* [Data excerpt]
┌──
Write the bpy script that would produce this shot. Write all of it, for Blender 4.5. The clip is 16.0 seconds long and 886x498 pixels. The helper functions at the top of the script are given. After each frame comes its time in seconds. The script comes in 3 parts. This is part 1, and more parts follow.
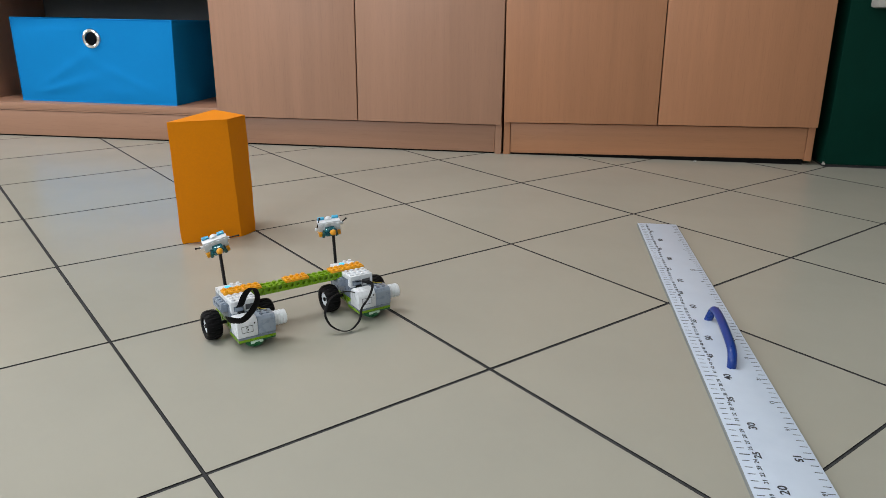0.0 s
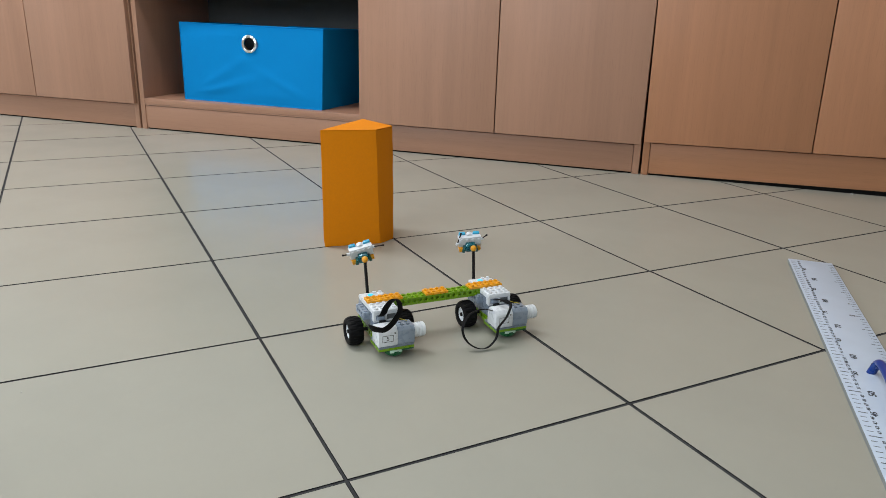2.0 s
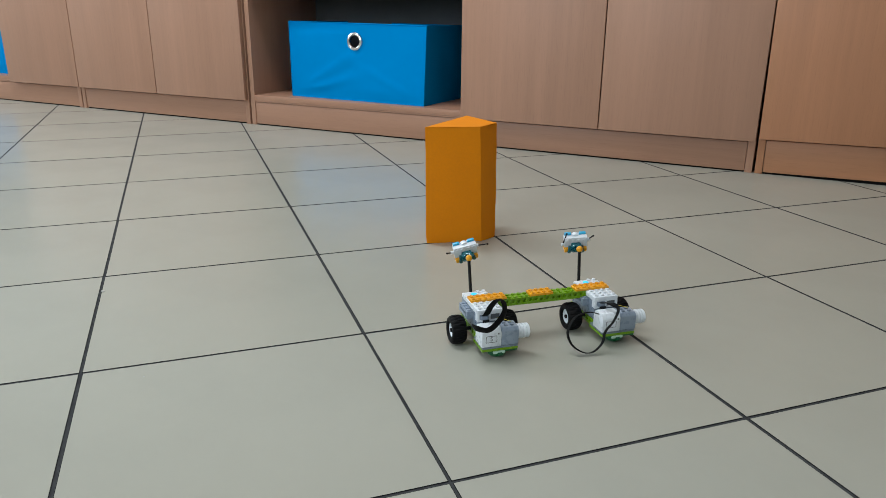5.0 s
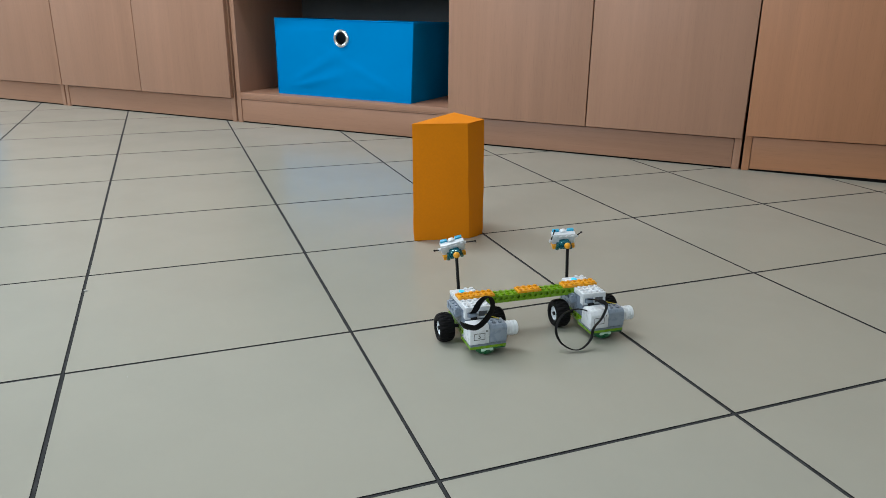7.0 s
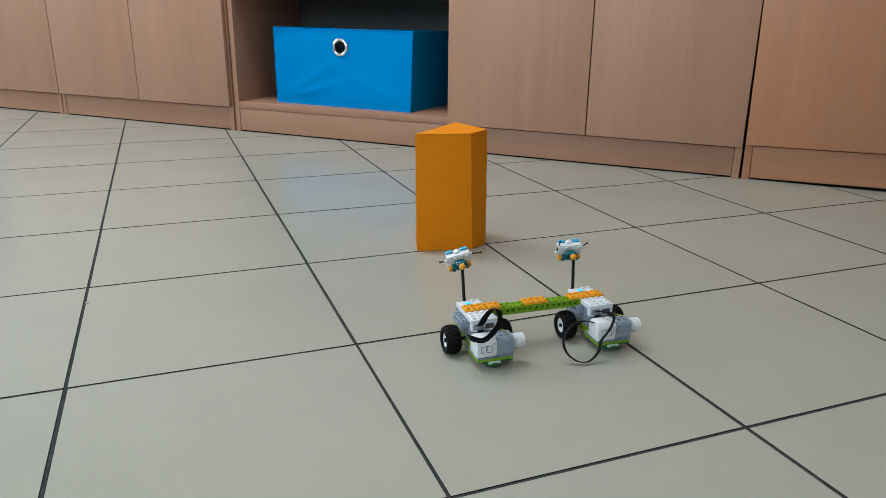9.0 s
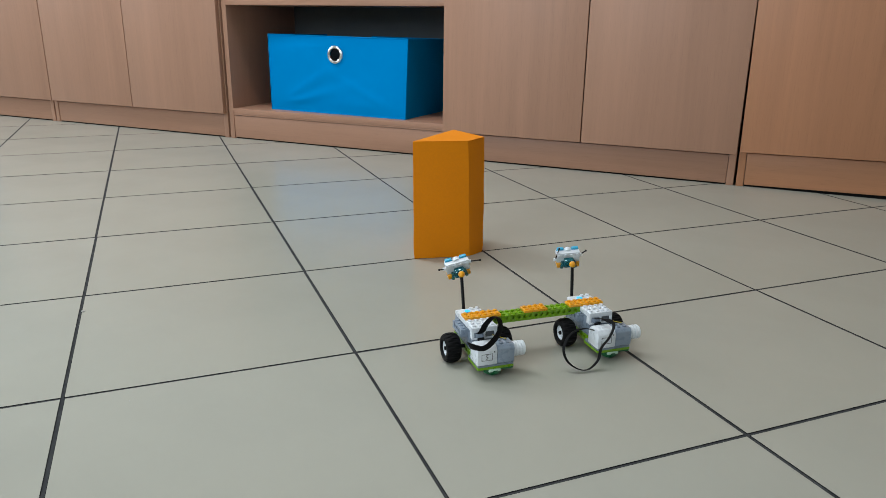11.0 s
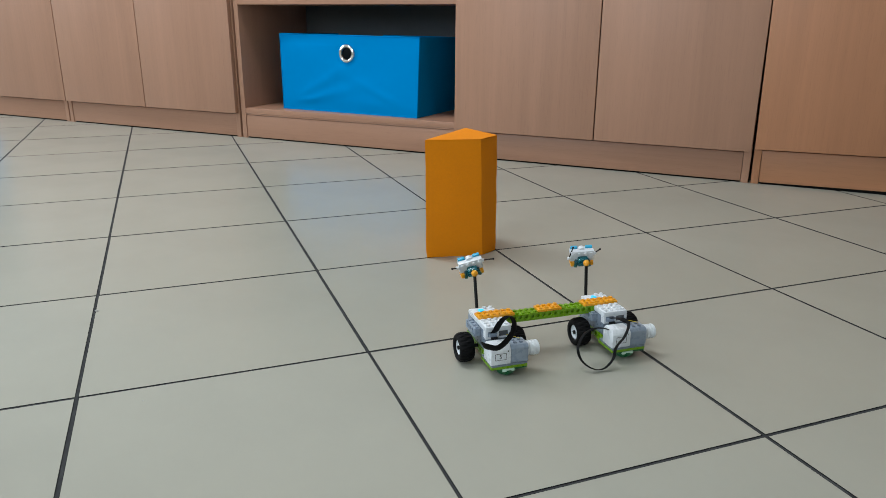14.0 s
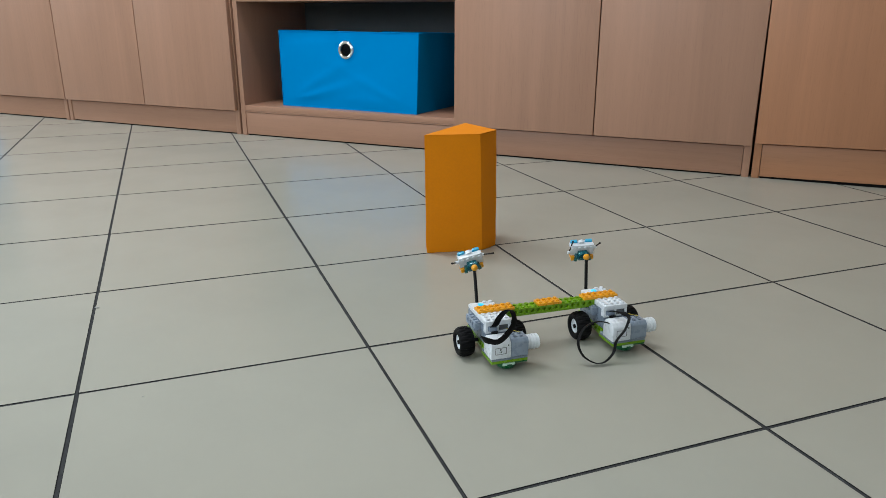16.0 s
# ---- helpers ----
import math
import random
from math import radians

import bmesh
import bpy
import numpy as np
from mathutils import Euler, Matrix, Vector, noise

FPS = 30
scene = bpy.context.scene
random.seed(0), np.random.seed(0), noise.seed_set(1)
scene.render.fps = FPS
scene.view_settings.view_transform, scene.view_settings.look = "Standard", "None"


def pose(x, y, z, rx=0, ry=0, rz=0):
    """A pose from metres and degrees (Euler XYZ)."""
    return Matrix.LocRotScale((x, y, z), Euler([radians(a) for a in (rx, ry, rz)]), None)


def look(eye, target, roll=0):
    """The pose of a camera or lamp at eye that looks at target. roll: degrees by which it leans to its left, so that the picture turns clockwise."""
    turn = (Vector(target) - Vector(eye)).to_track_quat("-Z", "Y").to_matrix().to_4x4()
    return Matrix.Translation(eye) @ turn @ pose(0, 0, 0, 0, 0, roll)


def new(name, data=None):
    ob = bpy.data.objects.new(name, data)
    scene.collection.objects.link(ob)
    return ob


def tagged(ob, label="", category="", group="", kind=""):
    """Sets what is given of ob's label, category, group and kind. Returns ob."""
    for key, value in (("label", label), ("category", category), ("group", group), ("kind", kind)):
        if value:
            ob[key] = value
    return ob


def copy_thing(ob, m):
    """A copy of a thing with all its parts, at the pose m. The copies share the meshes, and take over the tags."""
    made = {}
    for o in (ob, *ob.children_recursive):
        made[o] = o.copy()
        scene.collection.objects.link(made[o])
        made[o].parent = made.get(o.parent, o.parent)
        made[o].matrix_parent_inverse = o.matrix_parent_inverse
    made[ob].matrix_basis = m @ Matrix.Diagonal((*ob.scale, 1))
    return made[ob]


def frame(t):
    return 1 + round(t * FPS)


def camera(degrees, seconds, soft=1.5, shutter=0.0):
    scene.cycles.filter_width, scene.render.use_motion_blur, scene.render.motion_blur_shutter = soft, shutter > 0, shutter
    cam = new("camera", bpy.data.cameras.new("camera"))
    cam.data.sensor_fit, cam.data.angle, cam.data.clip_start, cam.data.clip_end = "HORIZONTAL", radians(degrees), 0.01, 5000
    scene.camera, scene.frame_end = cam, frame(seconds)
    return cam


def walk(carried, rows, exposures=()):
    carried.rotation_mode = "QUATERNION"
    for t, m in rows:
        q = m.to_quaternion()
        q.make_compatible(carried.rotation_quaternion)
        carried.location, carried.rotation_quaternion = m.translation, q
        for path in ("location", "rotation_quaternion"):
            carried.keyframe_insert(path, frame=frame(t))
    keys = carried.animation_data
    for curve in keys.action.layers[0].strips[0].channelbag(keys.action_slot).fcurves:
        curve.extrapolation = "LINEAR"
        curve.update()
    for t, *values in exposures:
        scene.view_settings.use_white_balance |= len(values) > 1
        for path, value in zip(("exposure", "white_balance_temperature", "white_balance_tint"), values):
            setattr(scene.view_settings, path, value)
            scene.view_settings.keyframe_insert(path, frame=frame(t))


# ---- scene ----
└──
* [Set problem] Without the pictures, print the whole listing exactly as given.

* [The solution]
Write the bpy script that would produce this shot. Write all of it, for Blender 4.5. The clip is 16.0 seconds long and 886x498 pixels. The helper functions at the top of the script are given. After each frame comes its time in seconds. The script comes in 3 parts. This is part 1, and more parts follow.
0.0 s
2.0 s
5.0 s
7.0 s
9.0 s
11.0 s
14.0 s
16.0 s
# ---- helpers ----
import math
import random
from math import radians

import bmesh
import bpy
import numpy as np
from mathutils import Euler, Matrix, Vector, noise

FPS = 30
scene = bpy.context.scene
random.seed(0), np.random.seed(0), noise.seed_set(1)
scene.render.fps = FPS
scene.view_settings.view_transform, scene.view_settings.look = "Standard", "None"


def pose(x, y, z, rx=0, ry=0, rz=0):
    """A pose from metres and degrees (Euler XYZ)."""
    return Matrix.LocRotScale((x, y, z), Euler([radians(a) for a in (rx, ry, rz)]), None)


def look(eye, target, roll=0):
    """The pose of a camera or lamp at eye that looks at target. roll: degrees by which it leans to its left, so that the picture turns clockwise."""
    turn = (Vector(target) - Vector(eye)).to_track_quat("-Z", "Y").to_matrix().to_4x4()
    return Matrix.Translation(eye) @ turn @ pose(0, 0, 0, 0, 0, roll)


def new(name, data=None):
    ob = bpy.data.objects.new(name, data)
    scene.collection.objects.link(ob)
    return ob


def tagged(ob, label="", category="", group="", kind=""):
    """Sets what is given of ob's label, category, group and kind. Returns ob."""
    for key, value in (("label", label), ("category", category), ("group", group), ("kind", kind)):
        if value:
            ob[key] = value
    return ob


def copy_thing(ob, m):
    """A copy of a thing with all its parts, at the pose m. The copies share the meshes, and take over the tags."""
    made = {}
    for o in (ob, *ob.children_recursive):
        made[o] = o.copy()
        scene.collection.objects.link(made[o])
        made[o].parent = made.get(o.parent, o.parent)
        made[o].matrix_parent_inverse = o.matrix_parent_inverse
    made[ob].matrix_basis = m @ Matrix.Diagonal((*ob.scale, 1))
    return made[ob]


def frame(t):
    return 1 + round(t * FPS)


def camera(degrees, seconds, soft=1.5, shutter=0.0):
    scene.cycles.filter_width, scene.render.use_motion_blur, scene.render.motion_blur_shutter = soft, shutter > 0, shutter
    cam = new("camera", bpy.data.cameras.new("camera"))
    cam.data.sensor_fit, cam.data.angle, cam.data.clip_start, cam.data.clip_end = "HORIZONTAL", radians(degrees), 0.01, 5000
    scene.camera, scene.frame_end = cam, frame(seconds)
    return cam


def walk(carried, rows, exposures=()):
    carried.rotation_mode = "QUATERNION"
    for t, m in rows:
        q = m.to_quaternion()
        q.make_compatible(carried.rotation_quaternion)
        carried.location, carried.rotation_quaternion = m.translation, q
        for path in ("location", "rotation_quaternion"):
            carried.keyframe_insert(path, frame=frame(t))
    keys = carried.animation_data
    for curve in keys.action.layers[0].strips[0].channelbag(keys.action_slot).fcurves:
        curve.extrapolation = "LINEAR"
        curve.update()
    for t, *values in exposures:
        scene.view_settings.use_white_balance |= len(values) > 1
        for path, value in zip(("exposure", "white_balance_temperature", "white_balance_tint"), values):
            setattr(scene.view_settings, path, value)
            scene.view_settings.keyframe_insert(path, frame=frame(t))


# ---- scene ----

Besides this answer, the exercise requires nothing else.